For SSR and SPA frameworks (Next.js, React, Vue, etc.) that never reach a true network-idle state (due to keep-alive polling, websockets, or continuous background fetches), a two-phase wait is used:
1. Wait for `domcontentloaded` (reliable, fires after initial HTML parse)
2. Optionally wait up to 5 seconds for `networkidle` — if it times out, proceed with existing DOM

This prevents the 30-second timeout that `wait_until="networkidle"` causes on React/Next.js apps.

---

## Key Design Decisions

**Structural parsing, not content scoring.** The algorithm reads developer-encoded boundaries (semantic tags, visual containment, structural repetition) rather than scoring text density or link ratios. This recovers intentional component structure rather than finding "the most content-rich zone."
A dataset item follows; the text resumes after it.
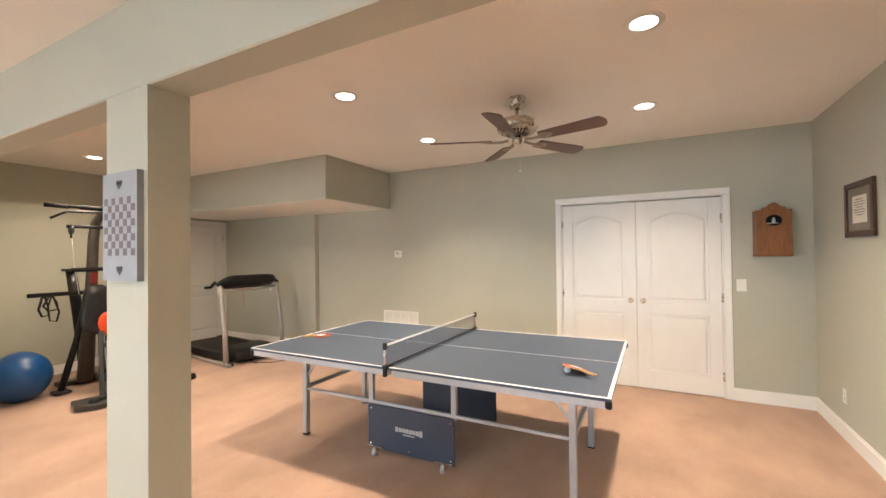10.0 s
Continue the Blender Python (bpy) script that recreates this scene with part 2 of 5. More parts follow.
    def prism(self, poly, z0, z1, m=None, bevel=0.0):
        """A flat outline (x, y) raised from z0 to z1."""
        bm = bmesh.new()
        lo = [bm.verts.new((x, y, z0)) for x, y in poly]
        hi = [bm.verts.new((x, y, z1)) for x, y in poly]
        k = len(poly)
        bm.faces.new(lo[::-1])
        bm.faces.new(hi)
        for i in range(k):
            bm.faces.new((lo[i], lo[(i + 1) % k], hi[(i + 1) % k], hi[i]))
        bmesh.ops.recalc_face_normals(bm, faces=bm.faces[:])
        if bevel:
            bmesh.ops.bevel(bm, geom=bm.edges[:], offset=bevel, segments=1, affect="EDGES", profile=0.5)
        return self.add(bm, m)

    def ball(self, at, r, sx=1, sy=1, sz=1, seg=20):
        bm = bmesh.new()
        bmesh.ops.create_uvsphere(bm, u_segments=seg, v_segments=max(6, seg // 2), radius=r)
        return self.add(bm, Matrix.Translation(at) @ Matrix.Diagonal((sx, sy, sz, 1)), True)

    def pillow(self, sx, sy, sz, m=None, power=0.32, seg=14, sag=0.0, seed=0):
        """A stuffed cushion: a rounded superellipsoid, slightly uneven."""
        bm = bmesh.new()
        bmesh.ops.create_uvsphere(bm, u_segments=seg * 2, v_segments=seg, radius=1)
        sg = lambda c, p: math.copysign(abs(c) ** p, c)
        for v in bm.verts:
            x, y, z = v.co
            q = Vector((sg(x, power), sg(y, power), sg(z, 0.75)))
            q.z *= 1 - sag * min(1, (q.x ** 2 + q.y ** 2) / 2)
            n = noise.noise(Vector((q.x * 1.7 + seed, q.y * 1.7, q.z * 1.7))) * 0.06
            v.co = Vector((q.x * sx * (1 + n * 0.3), q.y * sy * (1 + n * 0.3), q.z * sz * (1 + n)))
        return self.add(bm, m, True)

    def cushion(self, sx, sy, sz, m=None, n=48, seed=0, folds=()):
        """A stuffed square cushion: two cloth faces sewn along pointed edges, creased towards the corners."""
        base = len(self.v)
        mm = m or Matrix()
        idx = {}
        for side in (1, -1):
            for i in range(n + 1):
                for j in range(n + 1):
                    edge = i in (0, n) or j in (0, n)
                    if side < 0 and edge:
                        idx[side, i, j] = idx[1, i, j]
                        continue
                    u, w = math.sin((i / n - 0.5) * math.pi), math.sin((j / n - 0.5) * math.pi)
                    k = 1 - 0.075 * (1 - u * u) * w * w
                    q = 1 - 0.075 * (1 - w * w) * u * u
                    h = ((1 - u * u) * (1 - w * w)) ** 0.42
                    a = math.atan2(abs(w) - 1.25, abs(u) - 1.25)
                    d = math.hypot(abs(w) - 1.0, abs(u) - 1.0)
                    cre = 0.26 * math.sin(a * 8 + seed + (u > 0) * 2 + (w > 0)) * math.exp(-((d - 0.42) / 0.26) ** 2)
                    lump = 0.10 * noise.noise(Vector((u * 2 + seed, w * 2, side * 3)))
                    for (fx, fy), (gx, gy), hgt in folds:
                        ex, ey = gx - fx, gy - fy
                        ln = math.hypot(ex, ey)
                        t = ((u - fx) * ex + (w - fy) * ey) / ln ** 2
                        off = ((u - fx) * ey - (w - fy) * ex) / ln
                        amp = hgt * max(0.0, min(1.0, t * 5, (1 - t) * 2.2))
                        cre += amp * (math.exp(-(off / 0.05) ** 2) - 0.9 * math.exp(-((off - 0.11) / 0.07) ** 2))
                    z = 0 if edge else side * sz * (h * (1 + lump) + cre * min(1, h * 1.6))
                    idx[side, i, j] = len(self.v)
                    self.v.append(tuple(mm @ Vector((u * sx * q, w * sy * k, z))))
            for i in range(n):
                for j in range(n):
                    f = [idx[side, i, j], idx[side, i + 1, j], idx[side, i + 1, j + 1], idx[side, i, j + 1]]
                    self.f.append(f if side > 0 else f[::-1])
                    self.smooth.append(True)
        return self

    def make(self, name, material, parent=None, label=""):
        me = bpy.data.meshes.new(name)
        me.from_pydata(self.v, [], self.f)
        me.polygons.foreach_set("use_smooth", self.smooth)
        me.materials.append(material)
        me.update()
        ob = new(name, me)
        if parent:
            ob.parent = parent
        if label:
            ob["label"] = label
        return ob


def thing(name, at, label, category, group="", turn=0):
    e = new(name)
    e.empty_display_size = 0.1
    e.matrix_basis = pose(at[0], at[1], at[2], 0, 0, turn)
    return tagged(e, label, category, group)


def structure(ob, label="", category=""):
    return tagged(ob, label, category, kind="structure")


# ---------- the large structure ----------
FAR_X, SOUTH_Y, RIGHT_X, REC_RIGHT_X = -13.9, -3.2, 1.47, 1.56
BEAM_Y0, BEAM_Y1, BEAM_Z = 4.82, 5.015, 2.335
BACK_Y, GYM_BACK_Y, GYM_X = 8.777, 8.69, -6.95
COL0, COL1, GYM_OPEN, PIER = -2.29, -1.91, -5.36, 1.125
TOP = 3.0
LOW = -0.055


def grade(y):
    """Height of the carpet: level in the main room, rising slightly towards the back wall."""
    return LOW * min(1.0, max(0.0, (8.75 - y) / 3.1))


def settle(ob, legs=True):
    """Bring a thing down to the carpet: its legs reach lower, or the whole thing sinks."""
    d = grade(ob.matrix_basis.translation.y)
    if not legs:
        ob.matrix_basis = Matrix.Translation((0, 0, d)) @ ob.matrix_basis
        return ob
    for part in (ob, *ob.children_recursive):
        for v in part.data.vertices if part.type == "MESH" else ():
            v.co.z += d * max(0.0, 1 - v.co.z / 0.5)
    return ob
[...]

**Coverage is the primary goal.** Every user-visible region should belong to exactly one segment. Navigation bars, sidebars, breadcrumbs, and footers are all user-visible and are included. Only true technical noise (hidden elements, script/style tags, transient overlays) is pruned.

**ARIA landmarks and semantic tags are authoritative.** `nav`, `section`, `article`, `aside`, `header`, `footer`, `form`, and any element with an ARIA landmark role (`navigation`, `banner`, `contentinfo`, etc.) are declared segments unconditionally. Developer intent encoded in HTML/ARIA is more reliable than any heuristic.

**Hard signal requirement for identity check.** Soft signals (padding, spatial gap, mixed content types) fire on layout wrappers as readily as on real components. The identity check only fires when at least one hard visual signal (border, shadow, radius, background) is present. This prevents plain wrapper divs from being declared components.

**Child diversity cancels background isolation.** A node with more than 3 independently meaningful children is a layout container. Background isolation on such nodes is a canvas reset, not component identity — the signal is demoted.

**LEAF_TAGS are never orphans.** `<ul>`, `<ol>`, `<table>`, `<figure>`, etc. are always independently processable as leaf segments. They are excluded from orphan detection and included in the descent loop. Previously, a shallow `<ul class="breadcrumb">` next to a large content div would trigger an orphan stop, collapsing the entire page into one segment.

**Orphan check uses a small-sibling exclusion, not a large-sibling exception.** A non-meaningful sibling with content only blocks descent when its height is **≥ 15%** of the tallest meaningful child. Siblings smaller than 15% are section titles, headings, or label blocks that will be silently absorbed — they are not stranded. Previously the guard was inverted (only skipping siblings > 120%), causing small heading divs to trigger orphan stops and collapse entire product-listing pages into one segment.

**MIN_HEIGHT is 30px, not 60px.** Navigation bars, breadcrumbs, and tab bars are commonly 30–55px tall and are user-visible. The original 60px threshold was incorrectly filtering these out at the prune step. The identity-score atom guard (cap at 2) is also lowered to 30px so only true sub-pixel elements are capped.